(begin)

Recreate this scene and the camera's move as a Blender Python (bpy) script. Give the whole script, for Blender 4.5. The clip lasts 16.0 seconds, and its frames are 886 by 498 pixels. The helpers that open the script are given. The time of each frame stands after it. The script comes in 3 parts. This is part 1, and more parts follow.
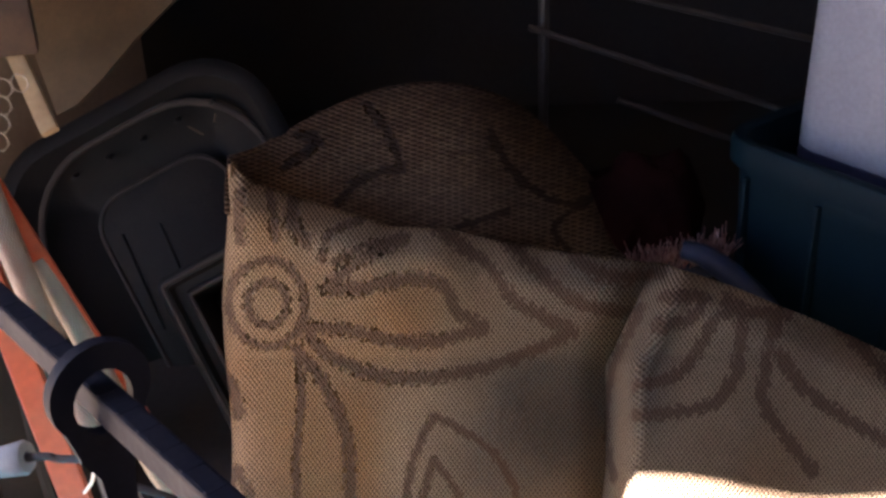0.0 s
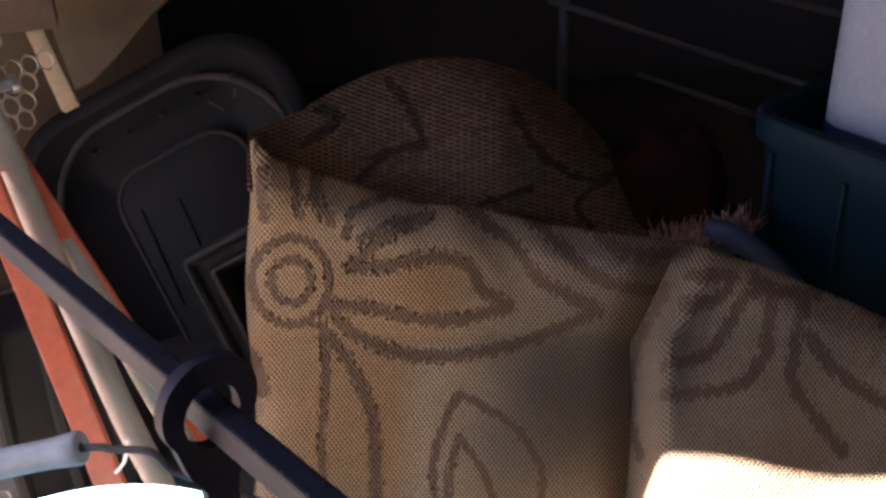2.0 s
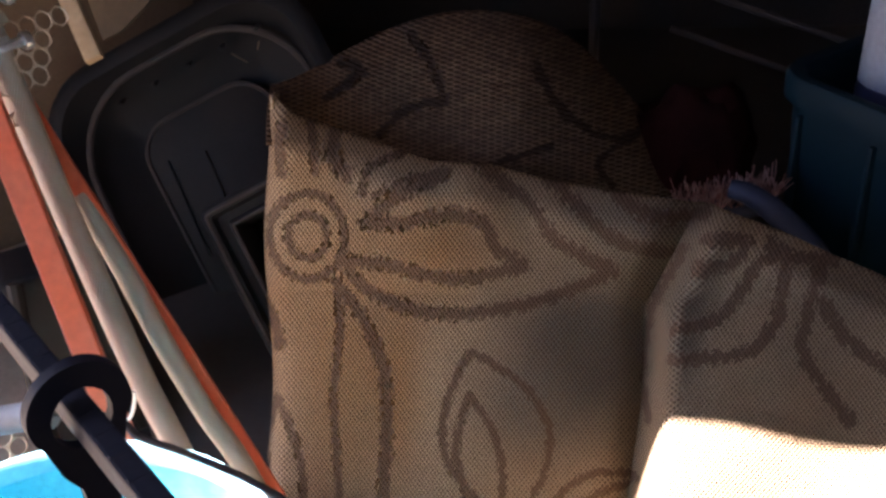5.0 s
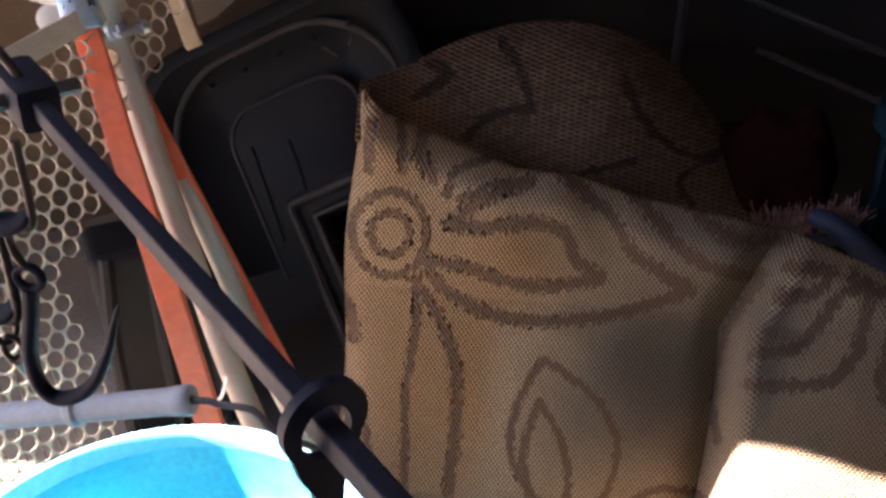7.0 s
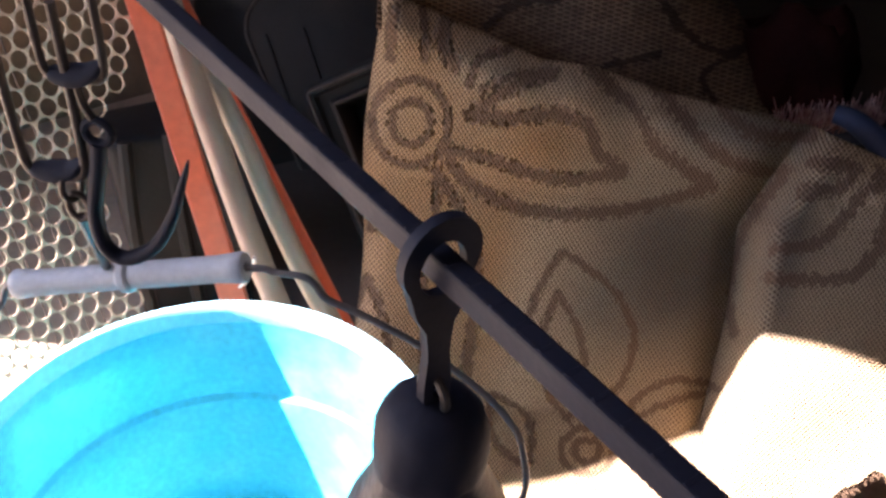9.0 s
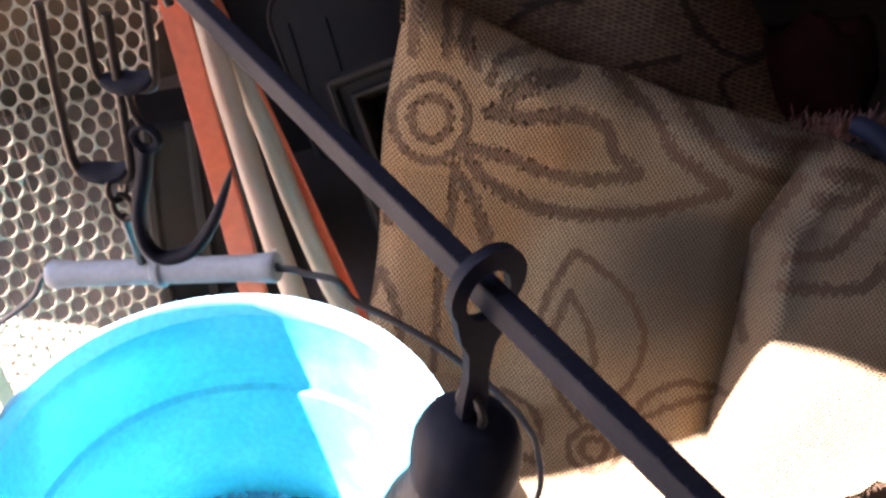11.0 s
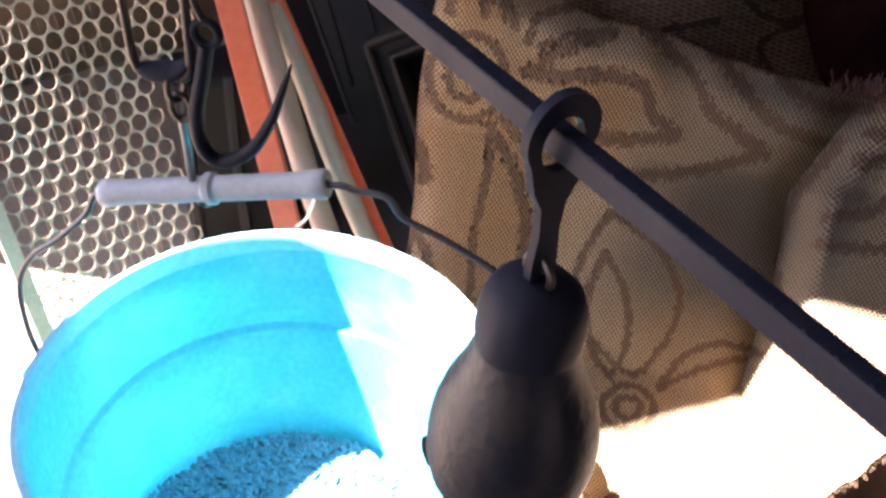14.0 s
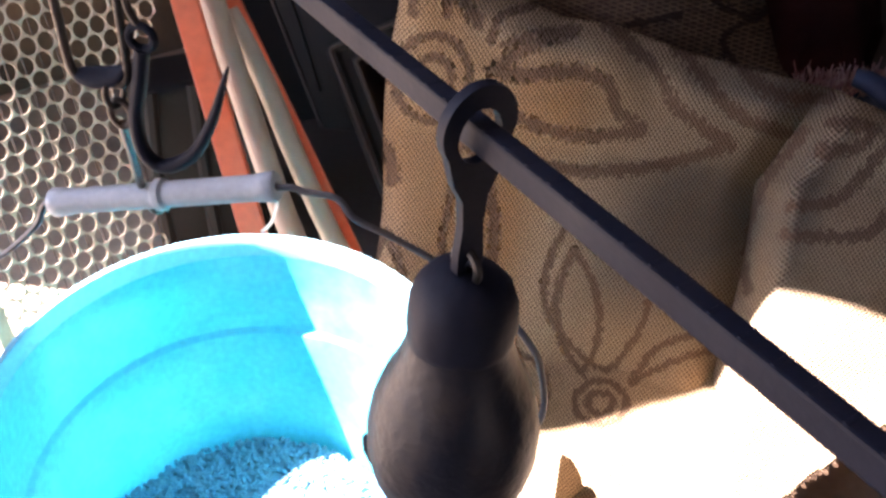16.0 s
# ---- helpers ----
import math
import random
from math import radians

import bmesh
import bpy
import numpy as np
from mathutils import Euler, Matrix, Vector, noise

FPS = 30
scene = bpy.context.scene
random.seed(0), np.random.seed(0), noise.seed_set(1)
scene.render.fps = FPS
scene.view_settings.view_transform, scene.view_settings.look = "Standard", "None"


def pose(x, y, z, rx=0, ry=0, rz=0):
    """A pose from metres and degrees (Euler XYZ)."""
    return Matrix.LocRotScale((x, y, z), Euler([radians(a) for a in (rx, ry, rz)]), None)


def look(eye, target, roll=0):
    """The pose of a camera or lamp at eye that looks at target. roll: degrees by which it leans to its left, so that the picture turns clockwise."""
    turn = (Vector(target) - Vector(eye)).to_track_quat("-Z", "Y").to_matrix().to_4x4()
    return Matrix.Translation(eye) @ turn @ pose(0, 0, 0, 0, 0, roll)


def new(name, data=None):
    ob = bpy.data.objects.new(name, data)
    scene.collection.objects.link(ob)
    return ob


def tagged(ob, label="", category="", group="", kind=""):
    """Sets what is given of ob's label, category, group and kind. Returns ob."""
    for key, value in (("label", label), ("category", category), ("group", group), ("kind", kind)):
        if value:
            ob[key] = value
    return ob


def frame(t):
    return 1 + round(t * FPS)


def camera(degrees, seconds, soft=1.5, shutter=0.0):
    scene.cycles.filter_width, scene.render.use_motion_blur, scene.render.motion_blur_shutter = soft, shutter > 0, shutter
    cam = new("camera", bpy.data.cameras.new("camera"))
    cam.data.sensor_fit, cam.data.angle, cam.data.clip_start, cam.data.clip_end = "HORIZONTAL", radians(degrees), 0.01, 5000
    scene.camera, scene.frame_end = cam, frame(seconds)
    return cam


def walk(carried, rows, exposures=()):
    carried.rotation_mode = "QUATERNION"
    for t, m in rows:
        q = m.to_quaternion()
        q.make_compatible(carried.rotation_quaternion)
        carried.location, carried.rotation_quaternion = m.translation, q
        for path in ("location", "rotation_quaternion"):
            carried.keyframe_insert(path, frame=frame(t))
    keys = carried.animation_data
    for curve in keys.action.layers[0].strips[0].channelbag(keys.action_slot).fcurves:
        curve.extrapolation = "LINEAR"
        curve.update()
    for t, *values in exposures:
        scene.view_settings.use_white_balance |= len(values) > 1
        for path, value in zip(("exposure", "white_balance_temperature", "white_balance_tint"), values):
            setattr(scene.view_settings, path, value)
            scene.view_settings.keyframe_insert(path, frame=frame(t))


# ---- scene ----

(end)

— Prompt —
Quote all the lines above exactly as given. Do not include the pictures.

— Exercise result —
Recreate this scene and the camera's move as a Blender Python (bpy) script. Give the whole script, for Blender 4.5. The clip lasts 16.0 seconds, and its frames are 886 by 498 pixels. The helpers that open the script are given. The time of each frame stands after it. The script comes in 3 parts. This is part 1, and more parts follow.
0.0 s
2.0 s
5.0 s
7.0 s
9.0 s
11.0 s
14.0 s
16.0 s
# ---- helpers ----
import math
import random
from math import radians

import bmesh
import bpy
import numpy as np
from mathutils import Euler, Matrix, Vector, noise

FPS = 30
scene = bpy.context.scene
random.seed(0), np.random.seed(0), noise.seed_set(1)
scene.render.fps = FPS
scene.view_settings.view_transform, scene.view_settings.look = "Standard", "None"


def pose(x, y, z, rx=0, ry=0, rz=0):
    """A pose from metres and degrees (Euler XYZ)."""
    return Matrix.LocRotScale((x, y, z), Euler([radians(a) for a in (rx, ry, rz)]), None)


def look(eye, target, roll=0):
    """The pose of a camera or lamp at eye that looks at target. roll: degrees by which it leans to its left, so that the picture turns clockwise."""
    turn = (Vector(target) - Vector(eye)).to_track_quat("-Z", "Y").to_matrix().to_4x4()
    return Matrix.Translation(eye) @ turn @ pose(0, 0, 0, 0, 0, roll)


def new(name, data=None):
    ob = bpy.data.objects.new(name, data)
    scene.collection.objects.link(ob)
    return ob


def tagged(ob, label="", category="", group="", kind=""):
    """Sets what is given of ob's label, category, group and kind. Returns ob."""
    for key, value in (("label", label), ("category", category), ("group", group), ("kind", kind)):
        if value:
            ob[key] = value
    return ob


def frame(t):
    return 1 + round(t * FPS)


def camera(degrees, seconds, soft=1.5, shutter=0.0):
    scene.cycles.filter_width, scene.render.use_motion_blur, scene.render.motion_blur_shutter = soft, shutter > 0, shutter
    cam = new("camera", bpy.data.cameras.new("camera"))
    cam.data.sensor_fit, cam.data.angle, cam.data.clip_start, cam.data.clip_end = "HORIZONTAL", radians(degrees), 0.01, 5000
    scene.camera, scene.frame_end = cam, frame(seconds)
    return cam


def walk(carried, rows, exposures=()):
    carried.rotation_mode = "QUATERNION"
    for t, m in rows:
        q = m.to_quaternion()
        q.make_compatible(carried.rotation_quaternion)
        carried.location, carried.rotation_quaternion = m.translation, q
        for path in ("location", "rotation_quaternion"):
            carried.keyframe_insert(path, frame=frame(t))
    keys = carried.animation_data
    for curve in keys.action.layers[0].strips[0].channelbag(keys.action_slot).fcurves:
        curve.extrapolation = "LINEAR"
        curve.update()
    for t, *values in exposures:
        scene.view_settings.use_white_balance |= len(values) > 1
        for path, value in zip(("exposure", "white_balance_temperature", "white_balance_tint"), values):
            setattr(scene.view_settings, path, value)
            scene.view_settings.keyframe_insert(path, frame=frame(t))


# ---- scene ----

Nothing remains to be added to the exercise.